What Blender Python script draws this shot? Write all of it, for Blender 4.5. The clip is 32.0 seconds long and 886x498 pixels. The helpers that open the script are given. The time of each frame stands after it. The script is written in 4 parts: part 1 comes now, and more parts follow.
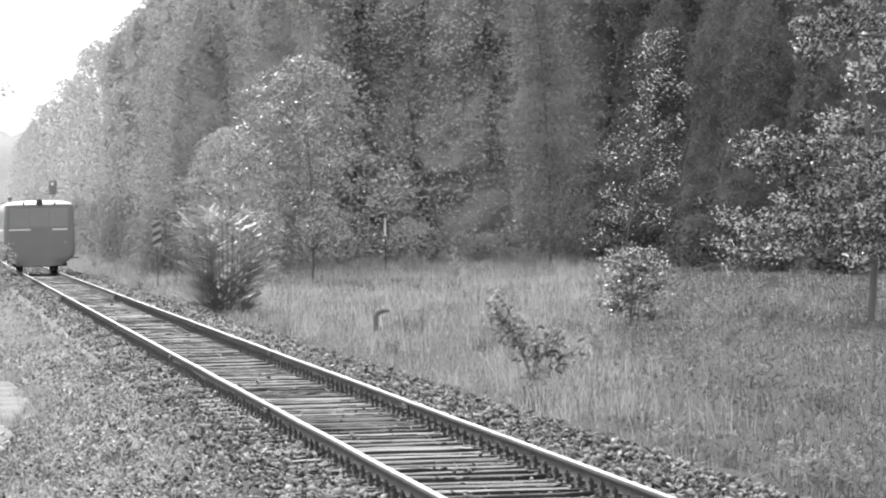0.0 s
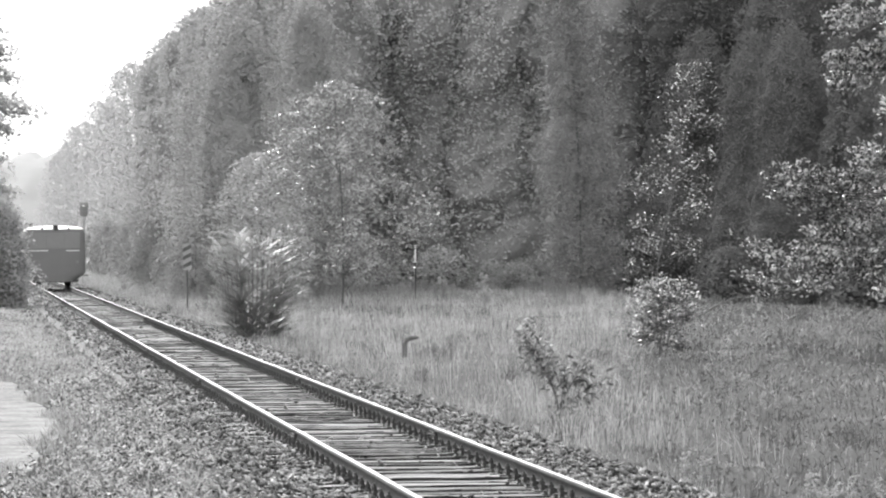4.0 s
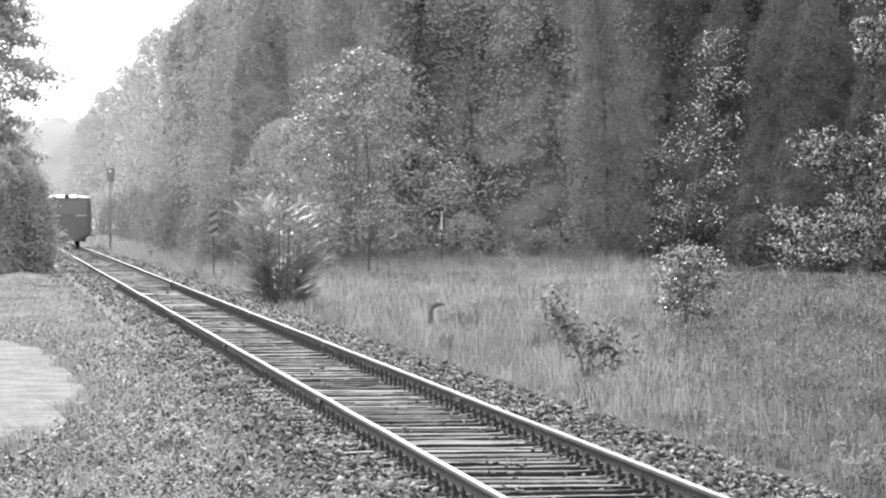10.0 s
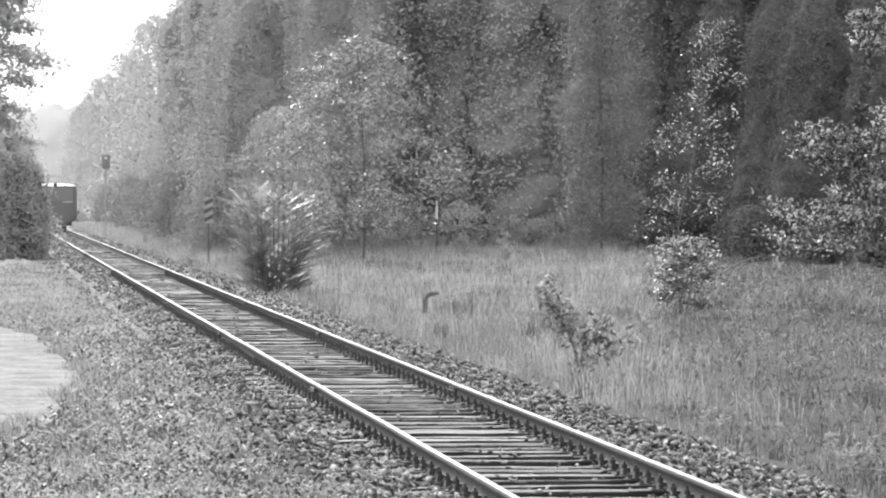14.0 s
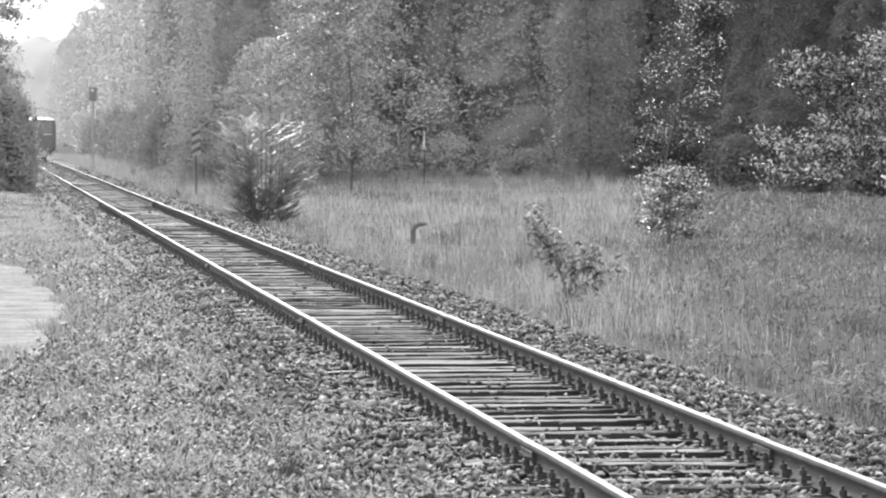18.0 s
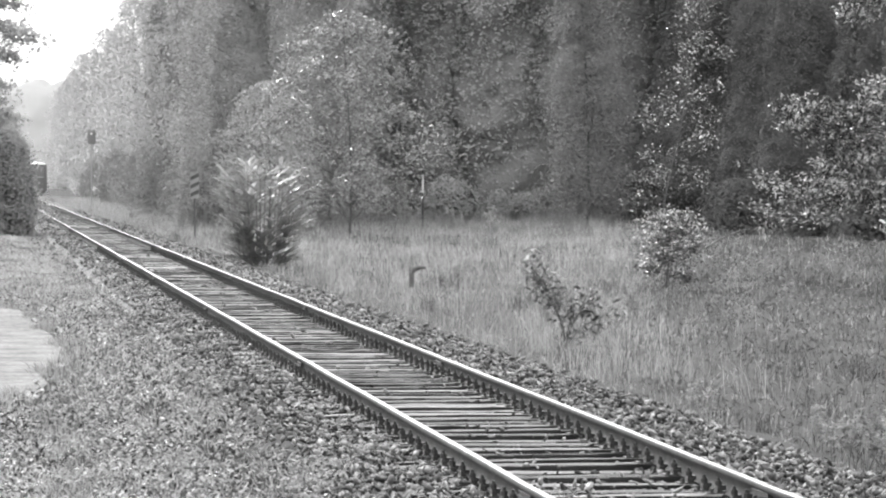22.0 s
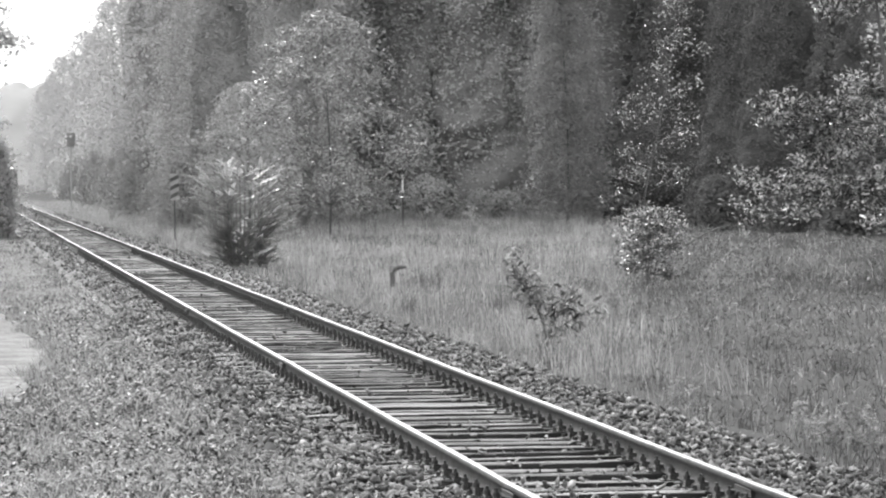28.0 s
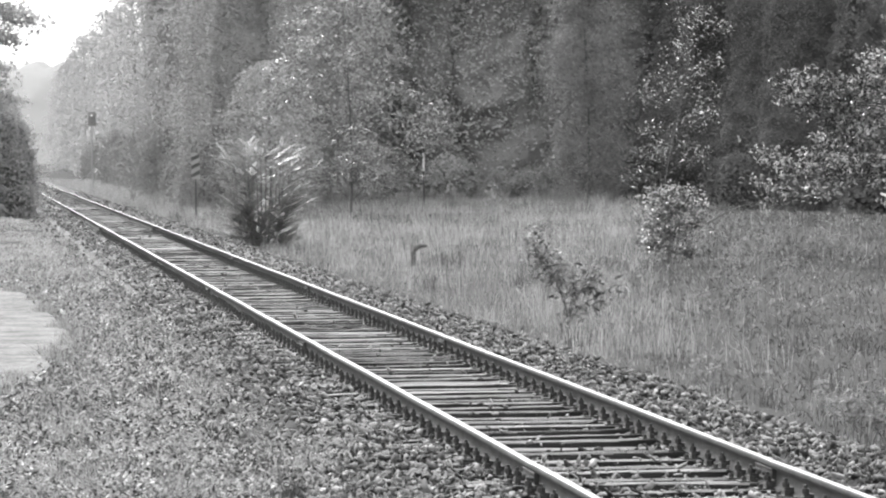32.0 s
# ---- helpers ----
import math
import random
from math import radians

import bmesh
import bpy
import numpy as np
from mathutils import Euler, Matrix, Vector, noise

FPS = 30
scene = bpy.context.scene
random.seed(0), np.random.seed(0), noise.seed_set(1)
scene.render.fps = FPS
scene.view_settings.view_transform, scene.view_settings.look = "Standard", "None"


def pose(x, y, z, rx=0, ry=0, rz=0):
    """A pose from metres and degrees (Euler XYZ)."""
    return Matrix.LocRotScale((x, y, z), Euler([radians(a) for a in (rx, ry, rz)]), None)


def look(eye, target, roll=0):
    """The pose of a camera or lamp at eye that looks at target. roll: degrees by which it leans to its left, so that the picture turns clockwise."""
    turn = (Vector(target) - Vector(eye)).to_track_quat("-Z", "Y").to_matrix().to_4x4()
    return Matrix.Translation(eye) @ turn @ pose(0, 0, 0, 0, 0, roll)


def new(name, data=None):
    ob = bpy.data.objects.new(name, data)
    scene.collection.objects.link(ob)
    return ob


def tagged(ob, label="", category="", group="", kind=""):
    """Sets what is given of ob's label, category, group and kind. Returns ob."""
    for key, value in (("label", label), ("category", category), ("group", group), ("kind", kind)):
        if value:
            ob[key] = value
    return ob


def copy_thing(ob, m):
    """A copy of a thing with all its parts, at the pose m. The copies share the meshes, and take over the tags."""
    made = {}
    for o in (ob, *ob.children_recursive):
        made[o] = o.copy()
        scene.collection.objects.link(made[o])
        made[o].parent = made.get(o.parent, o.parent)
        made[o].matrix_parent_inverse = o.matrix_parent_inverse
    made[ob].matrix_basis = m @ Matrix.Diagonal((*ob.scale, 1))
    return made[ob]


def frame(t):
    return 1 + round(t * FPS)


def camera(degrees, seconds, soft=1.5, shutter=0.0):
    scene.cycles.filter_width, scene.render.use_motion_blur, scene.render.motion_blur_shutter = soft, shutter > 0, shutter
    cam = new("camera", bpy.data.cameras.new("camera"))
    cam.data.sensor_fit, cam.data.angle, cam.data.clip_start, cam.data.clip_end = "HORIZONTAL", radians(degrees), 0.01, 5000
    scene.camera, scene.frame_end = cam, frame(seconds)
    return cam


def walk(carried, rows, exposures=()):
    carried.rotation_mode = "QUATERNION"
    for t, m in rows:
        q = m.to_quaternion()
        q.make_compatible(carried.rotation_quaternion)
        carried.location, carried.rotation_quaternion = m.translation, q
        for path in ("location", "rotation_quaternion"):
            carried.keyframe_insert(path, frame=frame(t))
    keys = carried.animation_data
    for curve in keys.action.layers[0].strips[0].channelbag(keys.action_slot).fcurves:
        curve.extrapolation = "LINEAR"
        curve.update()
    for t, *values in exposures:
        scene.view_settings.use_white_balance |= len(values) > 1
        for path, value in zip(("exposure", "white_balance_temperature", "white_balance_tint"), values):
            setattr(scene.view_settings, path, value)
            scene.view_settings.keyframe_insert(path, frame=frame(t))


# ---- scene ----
# Branch-line railway beside a wood, seen from a spot left of the track. X across, Y along the track, z = 0 at the rail heads.
SECONDS = 32.0
EYE = Vector((0.0, 0.0, 1.968))
cam = camera(11.94, SECONDS, soft=2.15)
# seconds, bearing right of the track, tilt up, lean to the left
VIEW = [
    (0.0, 6.782, -0.433, -1.255),
    (0.5, 6.462, -0.282, -0.946),
    (1.0, 6.416, -0.188, -0.852),
    (1.5, 6.190, -0.139, -0.667),
    (2.0, 5.962, -0.107, -0.780),
    (2.5, 6.117, -0.120, -0.757),
    (3.0, 6.219, -0.127, -0.580),
    (3.5, 6.316, -0.087, -0.478),
    (5.5, 6.352, -0.021, -0.122),
    (6.0, 6.206, -0.050, -0.173),
    (6.5, 6.298, -0.336, -0.106),
    (7.0, 6.401, -0.422, -0.095),
    (7.5, 6.406, -0.450, -0.061),
    (8.0, 6.390, -0.477, -0.045),
    (8.5, 6.309, -0.486, -0.207),
    (9.0, 6.208, -0.497, -0.234),
    (9.5, 6.106, -0.492, -0.248),
    (10.0, 6.022, -0.505, -0.180),
    (10.5, 5.925, -0.574, -0.126),
    (11.0, 5.812, -0.674, -0.060),
    (11.5, 5.727, -0.714, 0.116),
    (12.0, 5.746, -0.613, 0.283),
    (12.5, 5.848, -0.518, 0.302),
    (13.0, 6.144, -0.402, 0.171),
    (13.5, 6.208, -0.500, 0.215),
    (14.0, 6.091, -0.652, 0.185),
    (14.5, 6.002, -0.754, 0.314),
    (16.5, 6.290, -1.505, 0.091),
    (17.0, 6.199, -1.588, 0.022),
    (17.5, 6.246, -1.658, -0.026),
    (18.0, 6.256, -1.591, -0.110),
    (18.5, 6.246, -1.552, 0.020),
    (19.0, 6.197, -1.404, -0.027),
    (19.5, 6.097, -1.196, 0.096),
    (20.0, 6.088, -0.955, -0.057),
    (20.5, 5.972, -0.841, -0.114),
    (21.0, 6.089, -0.807, -0.042),
    (21.5, 6.334, -0.844, 0.080),
    (22.0, 6.276, -1.001, -0.028),
    (22.5, 6.279, -1.082, -0.183),
    (23.0, 6.226, -0.926, -0.238),
    (23.5, 5.994, -0.902, -0.262),
    (24.0, 6.085, -0.807, -0.372),
    (24.5, 5.883, -0.814, -0.292),
    (26.5, 6.352, -0.900, -0.590),
    (27.0, 6.471, -0.944, -0.555),
    (27.5, 6.531, -0.972, -0.623),
    (28.0, 6.540, -1.013, -0.585),
    (28.5, 6.165, -1.015, -0.593),
    (29.0, 6.020, -1.069, -0.578),
    (29.5, 5.938, -1.109, -0.541),
    (30.0, 5.943, -1.133, -0.619),
    (30.5, 5.988, -1.142, -0.489),
    (31.0, 6.468, -1.173, -0.555),
    (31.5, 6.580, -1.220, -0.348),
    (32.0, 6.253, -1.297, -0.628),
]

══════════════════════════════

Goal
List every line above that holds the word "objects".

Output for this exercise
    ob = bpy.data.objects.new(name, data)
    scene.collection.objects.link(ob)
        scene.collection.objects.link(made[o])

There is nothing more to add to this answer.